Dario Bellezza veniva da Pompei dove era andato a ritirare un premio letterario,
forse a tenere una conferenza o una lettura di poesie, e sarebbe da Napoli
Centrale presto ripartito per Roma, fermandosi giusto il tempo di conoscerci di
persona dopo tante telefonate, trattenerci a un bar; io arrivai da Caserta in
poco tempo per raggiungerlo. Che il primo, reale incontro sia avvenuto in quel
periodo lo deduco da una poesia pubblicata in un mio libro di quell’anno,
quando avevo compiuto venticinque anni. Lo affermo all’inizio di queste note,
dove sento l’eco dei Ricordi di Friedrich Nietzsche scritti da Paul
Deussen. Quello era il mio esordio letterario, piuttosto in sordina se vogliamo
anche se alla compianta Cristina Annino capitò di pubblicare con lo stesso
editore e io ero contentissimo perché mi aveva letto il miglior poeta della sua
generazione, come lo definì Pier Paolo Pasolini. L’ultimo verso di quella
poesia è il seguente: Solo ciò che conforta è la bellezza. È datata
22-28 gennaio 1986. Ma dopo tanti anni è difficile non confondersi sulle date e
le circostanze e gli sviluppi ulteriori della nostra amicizia e mi pare proprio
che quel mio testo poetico mi sia rivelatore non solo cronologicamente. Risulta
che lo scrissi, o perlomeno aggiunsi quelle parole tra il 22 e il 28 gennaio
dopo aver visto Dario alla Stazione Centrale di Napoli per la prima volta, ma
non so dire con esattezza in quale giorno. Né penso che la bellezza mi
confortasse particolarmente in quel periodo, avevo trascorso brutti mesi come
si era accorta la Morante, qualcosa di cupo mi attraversava. Portavo una
montatura nera di occhiali molto spessa, mi nascondeva metà del volto, per un
vezzo giovanile quasi mi camuffavo da brutto. L’allusione alla bellezza
era un gioco di parole che si riferiva proprio al cognome del poeta.
Lui era ancora più grande di quanto io stesso fossi
allora in grado di comprendere, anche se per vari aspetti ne intuivo
l’ulteriorità a sua volta e a suo modo nietzschiana.

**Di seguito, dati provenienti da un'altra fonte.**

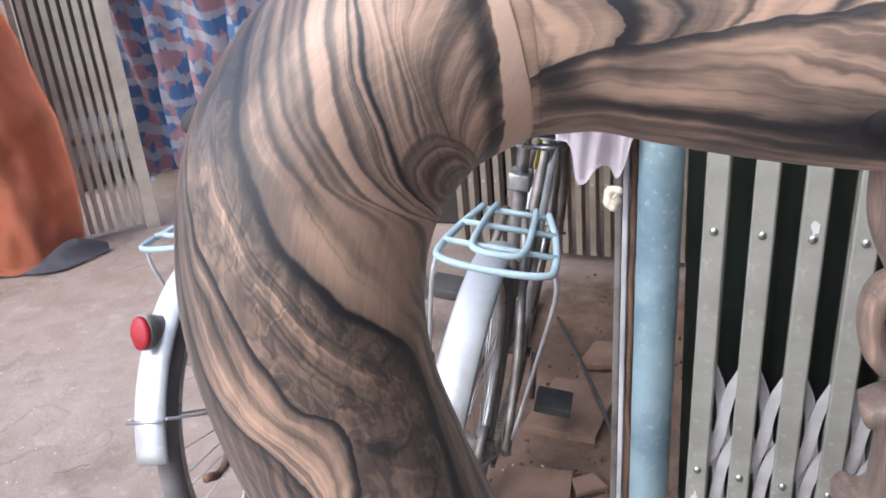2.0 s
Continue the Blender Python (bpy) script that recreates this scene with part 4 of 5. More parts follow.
    panel([(0.222, -0.108, -0.03), (0.26, -0.114, -0.03), (0.33, -0.112, -0.03), (0.375, -0.108, -0.03), (0.405, -0.085, -0.03)], 0.009, 0.008)
    panel([(0.222, 0.03, 0.115), (0.26, 0.03, 0.124), (0.33, 0.03, 0.122), (0.375, 0.03, 0.116), (0.405, 0.03, 0.095)], 0.009, 0.008)
    # ringed collar above the drapery
    for k in range(4):
        band([(-0.040 + 0.004 * k, 0.158 + 0.003 * k, 0.0), (-0.034 + 0.004 * k, 0.138 + 0.005 * k, -0.012), (-0.012, 0.123 + 0.008 * k, -0.022), (0.012, 0.120 + 0.008 * k, -0.024), (0.034 - 0.002 * k, 0.13 + 0.006 * k, -0.016)], 0.0036, 20, 1.2)
    panel([(0.11, -0.034, 0.05), (0.13, -0.036, 0.05), (0.15, -0.036, 0.046)], 0.013, 0.0)
    band([(0.028, 0.128, -0.014), (0.045, 0.12, -0.012), (0.066, 0.126, -0.006)], 0.007, 14, 1.6)
    panel([(0.08, 0.02, 0.09), (0.16, 0.02, 0.088), (0.22, 0.02, 0.088)], 0.007, 0.012)
    # hollow shield with upright flutes
    for k in range(6):
        x = -0.034 + 0.0195 * k
        panel([(0.14, x - 0.0085, x + 0.0085), (0.34, x - 0.0095, x + 0.0095), (0.6, x * 0.8 - 0.009, x * 0.8 + 0.009)], 0.008, 0.012)
    # left and right scrollwork of the upper part
    for s in (-1, 1):
        m = -1.0 if s < 0 else 1.12

        def out(rows, r, flat=1.6, taper=0.15):
            band([(m * q[0], *q[1:]) for q in rows], r, 22, flat, taper)

        out([(0.108, 0.61), (0.108, 0.58), (0.106, 0.562), (0.099, 0.543)], 0.0098, 1.3)
        out([(0.090, 0.62), (0.087, 0.575), (0.074, 0.535), (0.058, 0.51)], 0.012, 1.1, 0.0)
        out([(0.068, 0.62), (0.064, 0.57), (0.05, 0.53)], 0.013, 1.0, 0.0)
        out([(0.098, 0.536), (0.107, 0.530), (0.110, 0.517), (0.107, 0.502), (0.098, 0.492), (0.085, 0.486), (0.066, 0.482)], 0.0058, 2.4)
        out([(0.1, 0.531), (0.095, 0.528)], 0.006, 2.0)
        out([(0.098, 0.504), (0.094, 0.506), (0.09, 0.504)], 0.0066, 2.2)
        out([(0.108, 0.466), (0.098, 0.472), (0.082, 0.477), (0.06, 0.478)], 0.0072, 2.0)
        out([(0.099, 0.47), (0.0965, 0.45), (0.097, 0.425), (0.095, 0.41)], 0.0052, 2.6, 0.0)
        out([(0.113, 0.42), (0.109, 0.413), (0.1, 0.418), (0.09, 0.428), (0.078, 0.44), (0.064, 0.452)], 0.0062, 2.2)
        out([(0.083, 0.468), (0.08, 0.458), (0.073, 0.456), (0.066, 0.462)], 0.0045, 2.4)
        out([(0.116, 0.33), (0.114, 0.36), (0.11, 0.384), (0.1, 0.4), (0.086, 0.412), (0.07, 0.42)], 0.0075, 2.2, 0.0)
        out([(0.1, 0.32), (0.098, 0.355), (0.092, 0.38), (0.08, 0.398)], 0.012, 1.2, 0.0)
        out([(0.078, 0.31), (0.074, 0.36), (0.066, 0.395)], 0.013, 1.1, 0.0)
        out([(0.06, 0.42), (0.062, 0.47), (0.058, 0.52)], 0.012, 1.0, 0.0)
        out([(0.112, 0.34), (0.116, 0.315), (0.114, 0.29), (0.106, 0.278), (0.096, 0.284)], 0.0075, 1.8)
        out([(0.108, 0.275), (0.116, 0.255), (0.115, 0.235), (0.106, 0.222)], 0.0075, 1.8)
    return bm


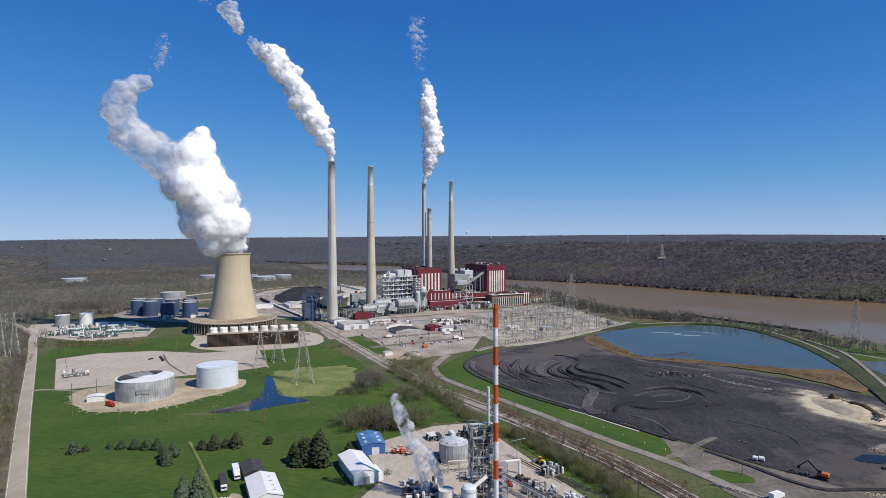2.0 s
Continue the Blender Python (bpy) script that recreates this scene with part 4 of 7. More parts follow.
# flue-gas scrubber beside the steaming grey chimney
scrub = steel_frame("scrubber_tower", "dark blue-grey steel scrubber tower", 22, 18, 40, 2, 2, 5, pose(-254, 838, 0, 0, 0, A_ANG), M_NAVY, 0.6)
part("vessel", lathe([(0, 0), (7, 0), (7, 32), (4, 37), (0, 37)], 24), M_NAVY, scrub).matrix_basis = pose(11, 9, 0)
part("side_box", block((4, 6, 16), (9, 12, 22), 0, 0.3), M_NAVY, scrub)
part("top_duct", bar((11, 9, 36), (20, 4, 46), 1.6, 8), M_STEEL, scrub)
scrub = steel_frame("pipe_trestle", "low rusty pipe frame at the chimney foot", 40, 16, 14, 5, 2, 2, pose(-198, 862, 0, 0, 0, A_ANG), M_STEEL, 0.45)
for k in range(5):
    duct(scrub, (2 + k * 8, -1, 11 - k % 2 * 4), (9 + k * 8, 14, 9), 1.7, M_SILVER if k % 2 else M_RAIL)

# sheds and small houses on the works lot
def shed(x, y, w, d, h, wall, roof, label, turn=A_ANG, name="warehouse", pitch=0.12, doors=0):
    """A gabled shed with its near corner at (x, y); the ridge runs along its depth."""
    t = thing(name, label, "shed", pose(x, y, 0, 0, 0, turn))
    ridge = h + w / 2 * pitch
    bm = bmesh.new()
    f = [bm.verts.new(p) for p in ((0, 0, 0), (w, 0, 0), (w, 0, h), (w / 2, 0, ridge), (0, 0, h))]
    b = [bm.verts.new((v.co.x, d, v.co.z)) for v in f]
    bm.faces.new(f), bm.faces.new(b[::-1])
    for i in range(5):
        bm.faces.new((f[i], b[i], b[(i + 1) % 5], f[(i + 1) % 5]))
    bmesh.ops.recalc_face_normals(bm, faces=bm.faces)
    part("wall", bm, wall, t)
    for s in (0, 1):
        bm = bmesh.new()
        x0, x1 = (-0.4, w / 2) if s == 0 else (w / 2, w + 0.4)
        z0, z1 = (h - 0.05, ridge + 0.12) if s == 0 else (ridge + 0.12, h - 0.05)
        vs = [bm.verts.new(p) for p in ((x0, -0.4, z0 + 0.08), (x1, -0.4, z1 + 0.08), (x1, d + 0.4, z1 + 0.08), (x0, d + 0.4, z0 + 0.08))]
        lo = [bm.verts.new((v.co.x, v.co.y, v.co.z - 0.18)) for v in vs]
        bm.faces.new(vs), bm.faces.new(lo[::-1])
        for i in range(4):
            bm.faces.new((vs[i], lo[i], lo[(i + 1) % 4], vs[(i + 1) % 4]))
        bmesh.ops.recalc_face_normals(bm, faces=bm.faces)
        part("roof", bm, roof, t)
    for k in range(doors):
        part("door", block((w * (k + 1) / (doors + 1), -0.06, h * 0.35), (min(4.0, w * 0.25), 0.16, h * 0.7)), M_STEEL, t)
    return t


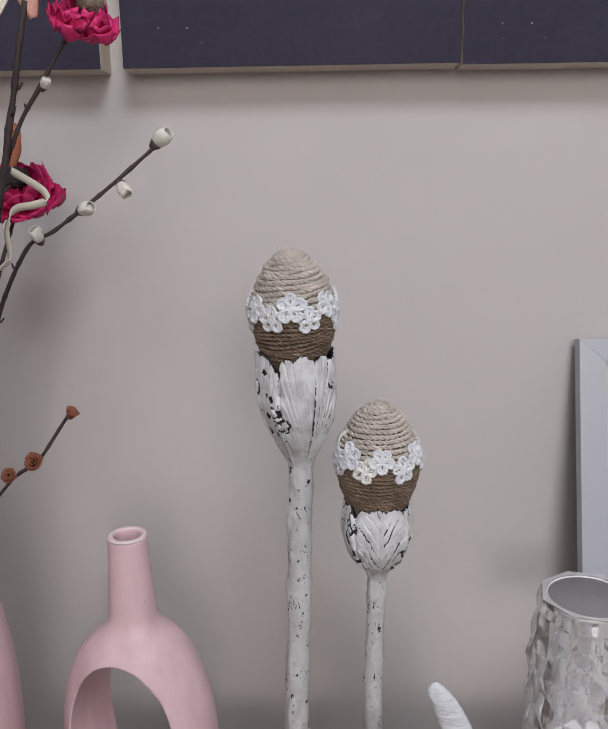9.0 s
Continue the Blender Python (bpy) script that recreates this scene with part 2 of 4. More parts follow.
def painting_surface():
    """The lower part of a painted still life: a navy band, a mauve ledge, dark fruit above."""
    mat = surface("painted_canvas", (0.044, 0.040, 0.063), 0.8, vary=0.2, scales=(7.0, 120.0), bump=0.0002, bump_scale=700.0, spec=0.15)
    nodes, links = mat.node_tree.nodes, mat.node_tree.links
    co, sep = nodes.new("ShaderNodeTexCoord"), nodes.new("ShaderNodeSeparateXYZ")
    links.new(co.outputs["Object"], sep.inputs[0])
    z = sep.outputs["Z"]
    streak = noise_node(mat, 60, 4, (0.25, 1, 3))
    wave = math_node(mat, "MULTIPLY_ADD", noise_node(mat, 25, 2), 0.004, z)
    above = math_node(mat, "MULTIPLY", math_node(mat, "SUBTRACT", wave, 0.0765), 1500.0, 0, True)
    over(mat, above, (0.155, 0.10, 0.125))
    over(mat, math_node(mat, "MULTIPLY", above, math_node(mat, "MULTIPLY", math_node(mat, "SUBTRACT", streak, 0.45), 6.0, 0, True)), (0.13, 0.085, 0.10))
    top = math_node(mat, "MULTIPLY", math_node(mat, "SUBTRACT", wave, 0.0865), 900.0, 0, True)
    over(mat, top, (0.055, 0.040, 0.050))
    fruit = math_node(mat, "MULTIPLY", math_node(mat, "SUBTRACT", noise_node(mat, 16, 1, (1, 1, 0.8)), 0.52), 14.0, 0, True)
    over(mat, math_node(mat, "MULTIPLY", top, fruit), (0.16, 0.035, 0.045))
    dots = math_node(mat, "MULTIPLY", math_node(mat, "SUBTRACT", noise_node(mat, 150, 1), 0.80), 40.0, 0, True)
    over(mat, dots, (0.3, 0.3, 0.33))
    return mat


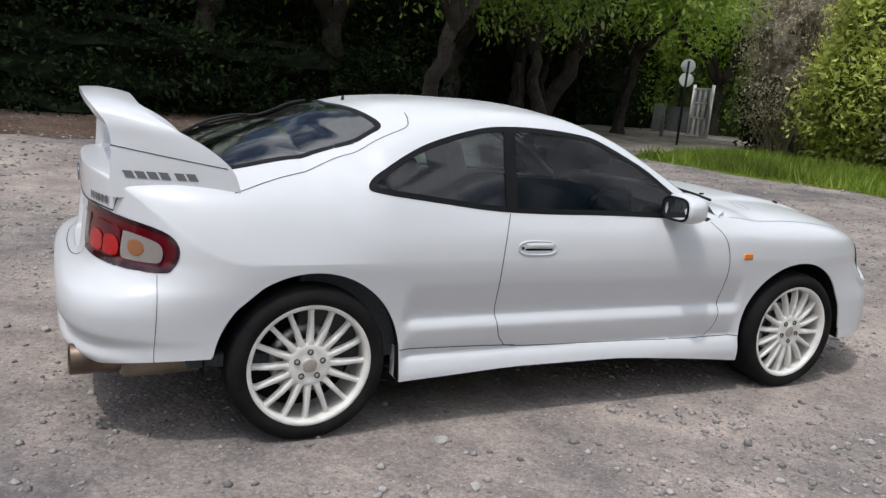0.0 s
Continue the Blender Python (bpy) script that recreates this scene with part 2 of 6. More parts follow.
def tube(points, radius, n=8, taper=None, cap=True):
    """A round rod through the points."""
    pts = [Vector(p) for p in points]
    vs, fs = [], []
    for i, p in enumerate(pts):
        d = (pts[min(i + 1, len(pts) - 1)] - pts[max(i - 1, 0)]).normalized()
        u = d.cross(Vector((0.13, 0.31, 0.94))).normalized()
        v = d.cross(u)
        r = radius if taper is None else radius + (taper - radius) * i / (len(pts) - 1)
        for j in range(n):
            a = 2 * math.pi * j / n
            vs.append(p + (u * math.cos(a) + v * math.sin(a)) * r)
    for i in range(len(pts) - 1):
        for j in range(n):
            fs.append((i * n + j, i * n + (j + 1) % n, (i + 1) * n + (j + 1) % n, (i + 1) * n + j))
    if cap:
        fs.append(tuple(range(n))[::-1])
        fs.append(tuple((len(pts) - 1) * n + j for j in range(n)))
    return vs, fs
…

Ora tuttavia mi viene un
dubbio: poteva essere il 1985? Gennaio 1985? Che fosse inverno inoltrato sono
sicuro, Elsa Morante era ancora viva tant’è vero che ne parlammo e in quella
circostanza napoletana lui aveva nominato Virginia Woolf, che nel suo romanzo
Turbamento è il senhal di Elsa (la poesia la scrissi l’anno dopo). Perciò,
tralasciando quella poesia, propendo in definitiva a ritenere che quel
pomeriggio a Napoli fosse la fine di gennaio del 1985.
C’era con lui un ragazzo di nome Charlie.